Sebenarnya, Imam Bukhari terlepas dari fitnah yang dituduhkan kepadanya
itu. Diceritakan, seseorang berdiri dan mengajukan pertanyaan kepadanya:
"Bagaimana pendapat Anda tentang lafadz-lafadz Al-Qur'an, makhluk ataukah
bukan?" Bukhari berpaling dari orang itu dan tidak mau menjawab kendati
pertanyaan itu diajukan sampai tiga kali.
Tetapi orang itu terus
mendesak. Ia pun menjawab: "Al-Qur'an adalah kalam Allah, bukan makhluk,
sedangkan perbuatan manusia adalah makhluk dan fitnah merupakan bid'ah."

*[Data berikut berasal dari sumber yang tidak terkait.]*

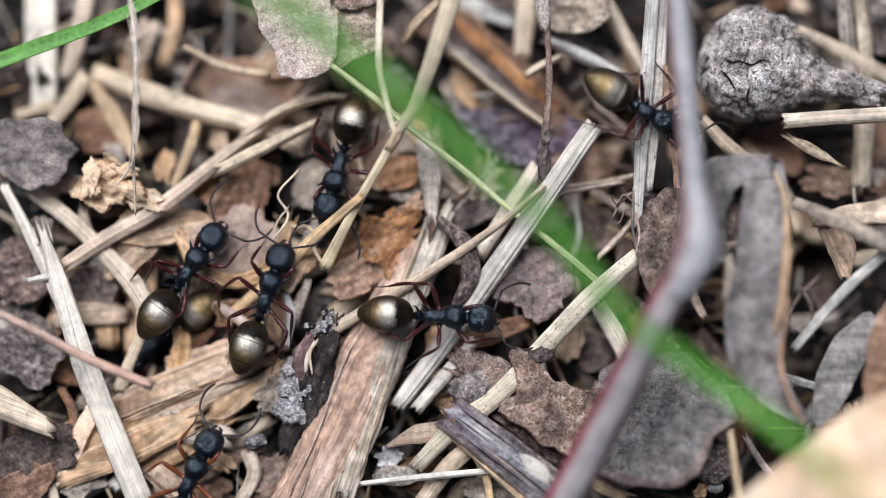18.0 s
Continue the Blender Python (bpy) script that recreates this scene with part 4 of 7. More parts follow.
straw([(16.92, -11.46, 6), (17.09, -13.29, 6.4), (17.41, -15.93, 6.8)], [0.4, 0.47, 0.47], 0.4, TAN, 'thin upright tan stem', seed=191)
straw([(8.63, -14.16, 2.4), (9.71, -14.64, 2.6), (11.07, -15.25, 2.4)], [0.68, 0.95, 0.68], 0.5, TAN, 'pale splinter near the twig', jag=1.5, seed=192)
straw([(18.18, -11.7, 3), (19.01, -13.06, 3), (20.01, -14.24, 3)], [0.34, 0.41, 0.27], 0.3, DULLBROWN, 'brown dry stem scrap', seed=193)
straw([(20.4, -7.92, 2), (21.39, -8.24, 2.2), (22.61, -8.57, 2)], [0.41, 0.55, 0.48], 0.4, GREYSTRAW, 'grey ribbed stem scrap', seed=194)
straw([(9.6, -3.72, 1), (10.55, -5.29, 1.2), (11.31, -7, 1)], [1.04, 1.17, 0.9], 0.7, WHITE, 'white straw below the grass blade', seed=195)
straw([(15.61, -4.47, 4), (15.11, -3.45, 4), (14.95, -2.43, 4)], [0.47, 0.54, 0.34], 0.4, TAN, 'short tan scrap in the litter', seed=196)
straw([(16.76, -1.27, 7.6), (16.82, -2.43, 7.6), (16.54, -3.59, 7.6)], [0.4, 0.66, 0.4], 0.3, STRAW, 'torn pale leaf edge', seed=197)
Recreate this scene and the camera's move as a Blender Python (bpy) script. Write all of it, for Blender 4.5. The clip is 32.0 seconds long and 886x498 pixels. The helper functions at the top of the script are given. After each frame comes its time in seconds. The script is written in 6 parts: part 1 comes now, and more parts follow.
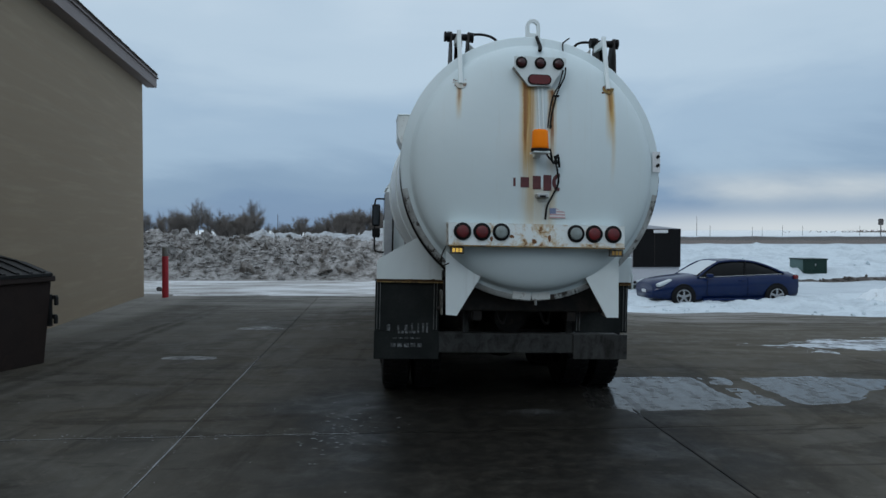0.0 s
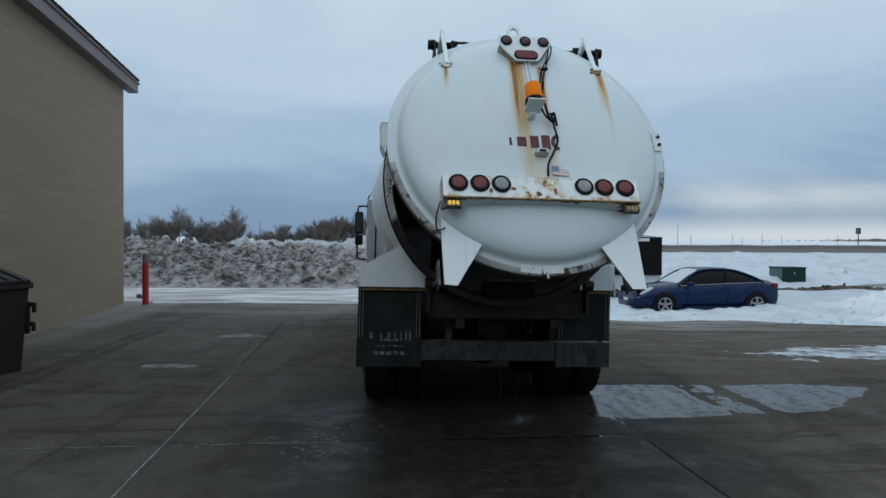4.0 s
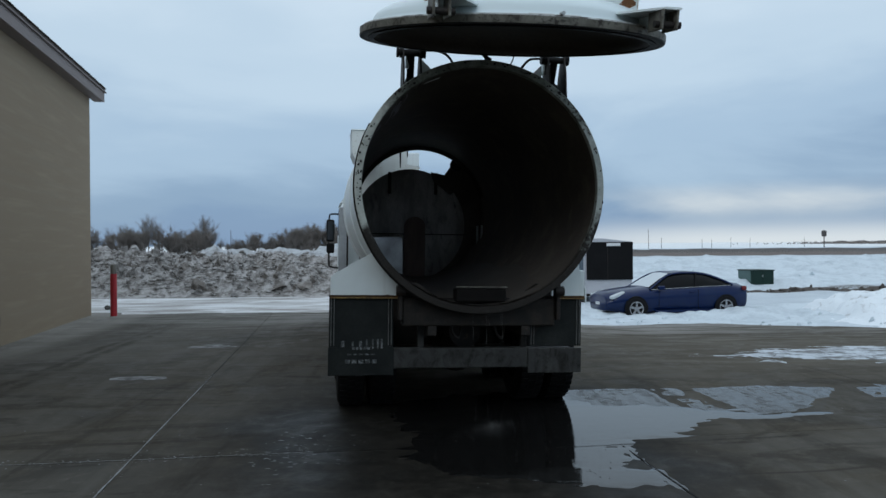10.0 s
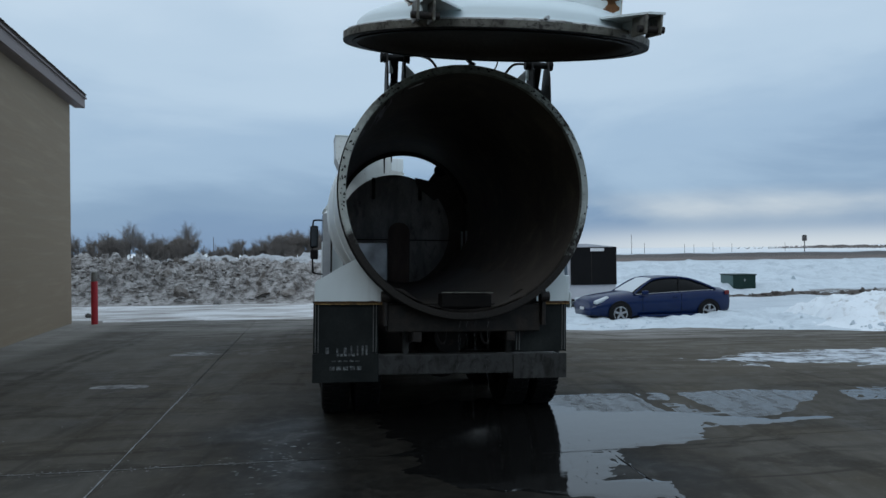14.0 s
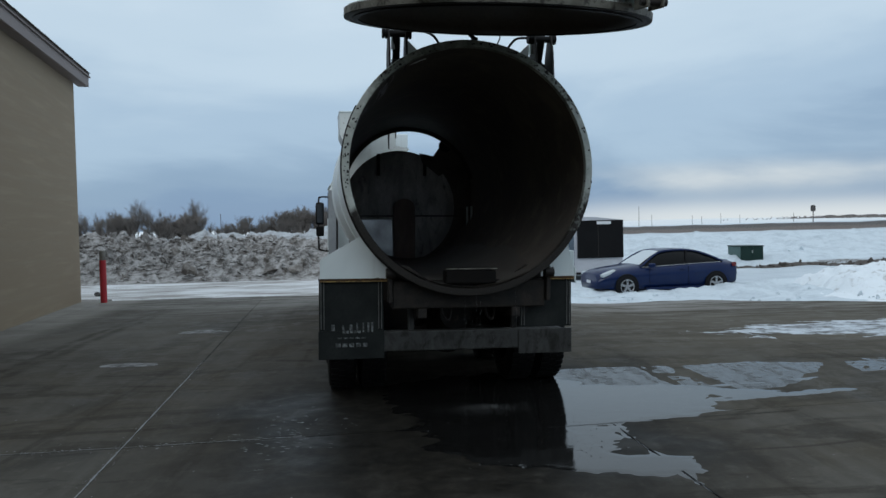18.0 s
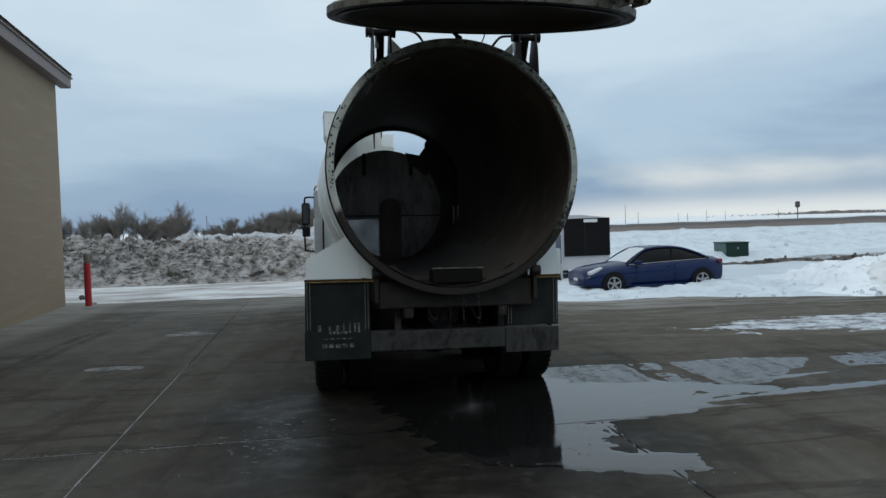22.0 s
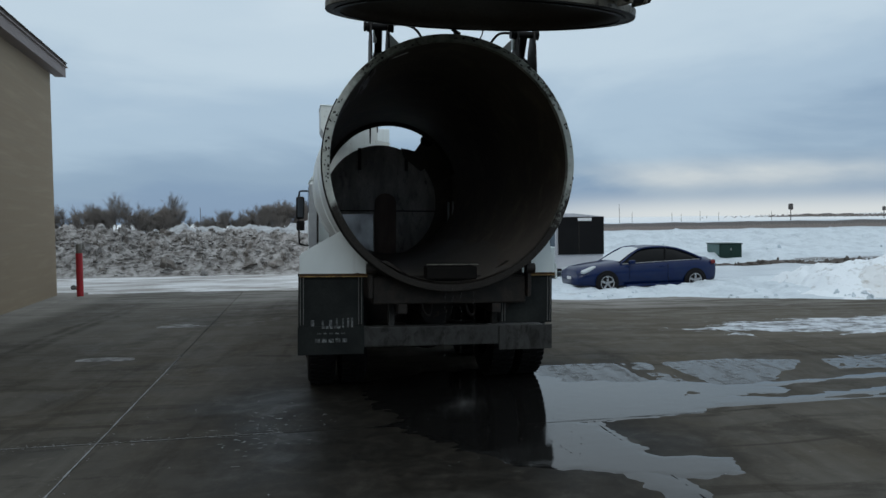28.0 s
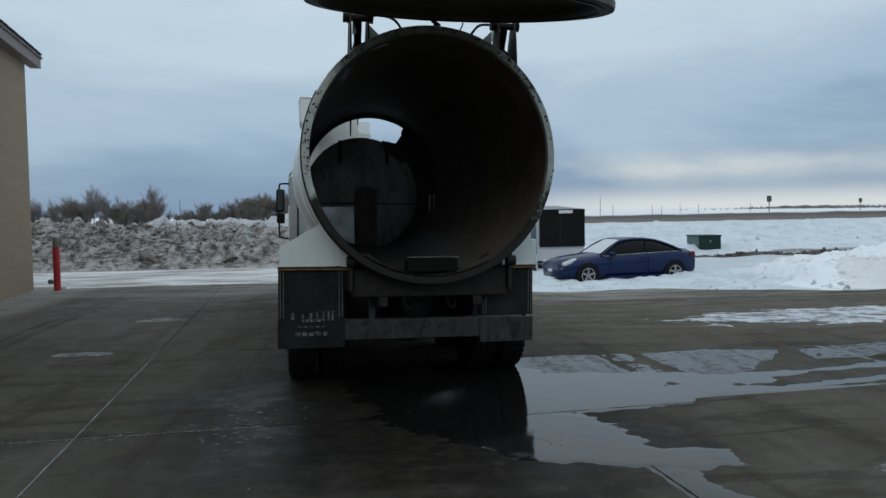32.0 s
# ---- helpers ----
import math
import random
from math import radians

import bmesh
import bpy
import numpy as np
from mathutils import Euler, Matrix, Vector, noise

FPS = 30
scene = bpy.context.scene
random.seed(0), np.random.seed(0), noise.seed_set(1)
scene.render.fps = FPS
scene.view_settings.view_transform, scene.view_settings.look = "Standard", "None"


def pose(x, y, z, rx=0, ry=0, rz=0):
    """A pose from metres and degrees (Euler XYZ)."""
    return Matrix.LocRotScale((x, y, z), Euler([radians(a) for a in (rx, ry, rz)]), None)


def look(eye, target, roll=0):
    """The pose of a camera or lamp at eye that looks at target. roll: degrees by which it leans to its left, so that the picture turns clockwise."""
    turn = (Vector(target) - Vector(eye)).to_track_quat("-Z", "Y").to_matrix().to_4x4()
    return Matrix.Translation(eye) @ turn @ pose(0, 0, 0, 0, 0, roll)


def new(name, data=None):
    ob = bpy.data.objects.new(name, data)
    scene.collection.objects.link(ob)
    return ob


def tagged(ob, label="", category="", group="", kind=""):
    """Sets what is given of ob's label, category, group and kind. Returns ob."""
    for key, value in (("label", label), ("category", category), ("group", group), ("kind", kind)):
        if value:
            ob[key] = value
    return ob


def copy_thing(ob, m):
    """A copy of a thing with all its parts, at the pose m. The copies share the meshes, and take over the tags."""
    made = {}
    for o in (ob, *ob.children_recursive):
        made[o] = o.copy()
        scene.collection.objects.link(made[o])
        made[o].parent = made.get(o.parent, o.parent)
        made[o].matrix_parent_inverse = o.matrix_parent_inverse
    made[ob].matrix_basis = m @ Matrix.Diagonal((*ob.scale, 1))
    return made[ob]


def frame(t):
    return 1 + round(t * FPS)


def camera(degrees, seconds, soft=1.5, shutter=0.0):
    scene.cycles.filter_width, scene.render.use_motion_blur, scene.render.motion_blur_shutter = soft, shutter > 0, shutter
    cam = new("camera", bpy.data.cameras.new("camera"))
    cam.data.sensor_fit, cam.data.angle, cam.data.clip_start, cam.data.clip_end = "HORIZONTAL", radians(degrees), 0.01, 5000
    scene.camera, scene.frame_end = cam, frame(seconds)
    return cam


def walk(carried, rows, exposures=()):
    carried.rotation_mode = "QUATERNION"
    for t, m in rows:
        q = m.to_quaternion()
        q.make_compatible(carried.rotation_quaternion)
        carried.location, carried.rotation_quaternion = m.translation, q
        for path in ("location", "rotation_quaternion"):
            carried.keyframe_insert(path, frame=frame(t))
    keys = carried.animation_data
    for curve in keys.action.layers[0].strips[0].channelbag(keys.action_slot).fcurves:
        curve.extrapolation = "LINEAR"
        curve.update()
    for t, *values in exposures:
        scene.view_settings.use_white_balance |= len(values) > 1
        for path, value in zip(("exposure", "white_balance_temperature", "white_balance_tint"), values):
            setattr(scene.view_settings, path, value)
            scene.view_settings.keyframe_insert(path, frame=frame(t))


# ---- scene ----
cam = camera(59.62, 32.0, soft=1.5)
# seconds, eye x y z, yaw, pitch, roll
PATH = """0 -0.000 -0.000 1.630 0.00 -1.21 -0.00
0.5 0.015 -0.004 1.630 0.11 -1.45 -0.32
1 0.002 0.023 1.625 0.04 -1.50 -0.07
1.5 0.005 0.024 1.627 -0.16 -1.51 -0.07
2 -0.000 0.027 1.627 -0.00 -1.35 0.17
2.5 0.003 0.021 1.634 -0.08 -0.93 -0.09
3 -0.002 0.002 1.633 -0.46 -0.69 -0.14
3.5 -0.005 0.003 1.631 -0.99 -0.59 -0.15
5.5 0.004 0.001 1.633 -1.64 -0.95 -0.26
6 -0.001 -0.002 1.630 -2.02 -0.66 -0.20
6.5 -0.003 0.005 1.629 -2.04 -0.62 -0.38
7 0.001 0.013 1.629 -2.23 -0.63 -0.44
7.5 -0.001 0.009 1.631 -2.57 -0.74 -0.38
8 0.004 0.008 1.632 -2.76 -0.53 -0.06
8.5 0.009 0.006 1.632 -3.12 -0.26 0.27
9 0.007 0.002 1.635 -3.06 -0.12 0.43
9.5 0.010 0.004 1.633 -3.16 -0.09 0.36
10 0.016 0.010 1.635 -3.27 -0.15 0.46
10.5 0.011 -0.004 1.632 -3.05 -0.41 0.49
11 0.011 0.006 1.631 -3.06 -0.27 0.49
11.5 0.014 0.007 1.630 -3.13 -0.09 0.59
12 0.013 0.005 1.635 -2.97 -0.34 0.76
12.5 0.014 0.005 1.634 -3.14 -0.28 0.71
13 0.019 0.018 1.633 -3.79 -0.59 0.85
13.5 0.020 0.007 1.634 -3.39 0.64 1.30
14 0.011 0.040 1.631 -4.45 0.28 0.72
14.5 0.016 0.041 1.631 -4.28 -0.89 1.65
15 0.031 0.053 1.638 -4.35 -0.55 0.83
15.5 0.035 0.057 1.643 -3.85 -1.81 0.96
17.5 0.039 0.033 1.650 -4.11 -1.56 0.94
18 0.036 0.028 1.650 -3.93 -1.61 1.36
18.5 0.044 0.034 1.653 -4.10 -1.89 1.68
19 0.040 0.045 1.646 -4.08 -2.12 1.51
19.5 0.043 0.029 1.654 -4.14 -1.89 1.69
20 0.041 0.043 1.653 -4.48 -1.84 1.68
20.5 0.040 0.033 1.652 -4.54 -1.72 1.55
21 0.045 0.047 1.650 -4.74 -1.71 1.69
21.5 0.044 0.043 1.653 -4.84 -1.89 1.83
22 0.049 0.048 1.648 -4.87 -1.68 1.90
22.5 0.039 0.048 1.654 -4.92 -1.69 1.47
23 0.035 0.042 1.652 -5.03 -1.97 1.67
23.5 0.040 0.048 1.655 -5.25 -1.93 1.75
24 0.041 0.042 1.651 -5.15 -1.94 1.34
24.5 0.044 0.048 1.651 -5.12 -1.67 1.06
25 0.038 0.048 1.651 -5.17 -1.63 1.11
25.5 0.045 0.057 1.652 -5.40 -1.85 1.19
27.5 0.046 0.058 1.651 -5.28 -1.87 1.10
28 0.041 0.064 1.650 -5.31 -1.98 0.89
28.5 0.053 0.063 1.653 -5.66 -1.99 1.18
29 0.052 0.068 1.647 -5.86 -1.89 1.30
29.5 0.052 0.074 1.649 -6.34 -2.13 1.42
30 0.059 0.057 1.652 -6.41 -2.24 1.15
30.5 0.051 0.062 1.650 -6.58 -2.41 1.23
31 0.056 0.073 1.647 -6.56 -2.43 1.43
31.5 0.057 0.062 1.648 -6.43 -2.42 1.28
32 0.053 0.076 1.647 -6.66 -2.54 1.02"""
walk(cam, [(t, pose(x, y, z, 90 + pi, ro, ya)) for t, x, y, z, ya, pi, ro in
           ([float(v) for v in line.split()] for line in PATH.splitlines())],
     [(0, -0.06, 6220, 10), (1, 0.10, 6430, 10), (2, 0.12, 6450, 10), (3, 0.03, 6250, 10), (6, -0.04, 6220, 10), (9, 0.11, 6250, 10), (13, 0.10, 6240, 10),
      (14, 0.0, 6100, 10), (15, 0.0, 6150, 10), (18, 0.12, 6380, 10), (22, 0.19, 6600, 10), (25, 0.08, 6540, 10), (32, 0.05, 6560, 10)])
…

Pendapat yang dikemukakan Imam Bukhari ini, yakni dengan membedakan antara yang
dibaca dengan bacaan, adalah pendapat yang menjadi pegangan para ulama ahli
tahqiq (pengambil kebijakan) dan ulama salaf. Tetapi dengki dan iri adalah buta
dan tuli. Dalam sebuah riwayat disebutkan bahwa Bukhari pernah berkata : "Iman
adalah perkataan dan perbuatan, bisa bertambah dan bisa berkurang. Al-Quran
adalah kalam Allah, bukan makhluk. Sahabat Rasulullah SAW, yang paling utama
adalah Abu Bakar, Umar, Usman, dan Ali. Dengan berpegang pada keimanan inilah
aku hidup, aku mati dan dibangkitkan di akhirat kelak, insya Allah." Di lain
kesempatan, ia berkata: "Barang siapa menuduhku berpendapat bahwa lafadz-lafadz
Al-Qur'an adalah makhluk, ia adalah pendusta."
Wafatnya Imam
Bukhari
Suatu ketika
penduduk Samarkand mengirim surat kepada Imam Bukhari. Isinya, meminta dirinya
agar menetap di negeri itu (Samarkand). Ia pun pergi memenuhi permohonan mereka.
Ketika perjalanannya sampai di Khartand, sebuah desa kecil terletak dua farsakh
(sekitar 10 Km) sebelum Samarkand, ia singgah terlebih dahulu untuk mengunjungi
beberapa familinya. Namun disana beliau jatuh sakit selama beberapa hari. Dan
Akhirnya meninggal pada tanggal 31 Agustus 870 M (256 H) pada malam Idul Fitri
dalam usia 62 tahun kurang 13 hari. Beliau dimakamkan selepas Shalat Dzuhur pada
Hari Raya Idul Fitri. Sebelum meninggal dunia, ia berpesan bahwa jika meninggal
nanti jenazahnya agar dikafani tiga helai kain, tanpa baju dalam dan tidak
memakai sorban. Pesan itu dilaksanakan dengan baik oleh masyarakat setempat.
Beliau meninggal tanpa meninggalkan seorang anakpun.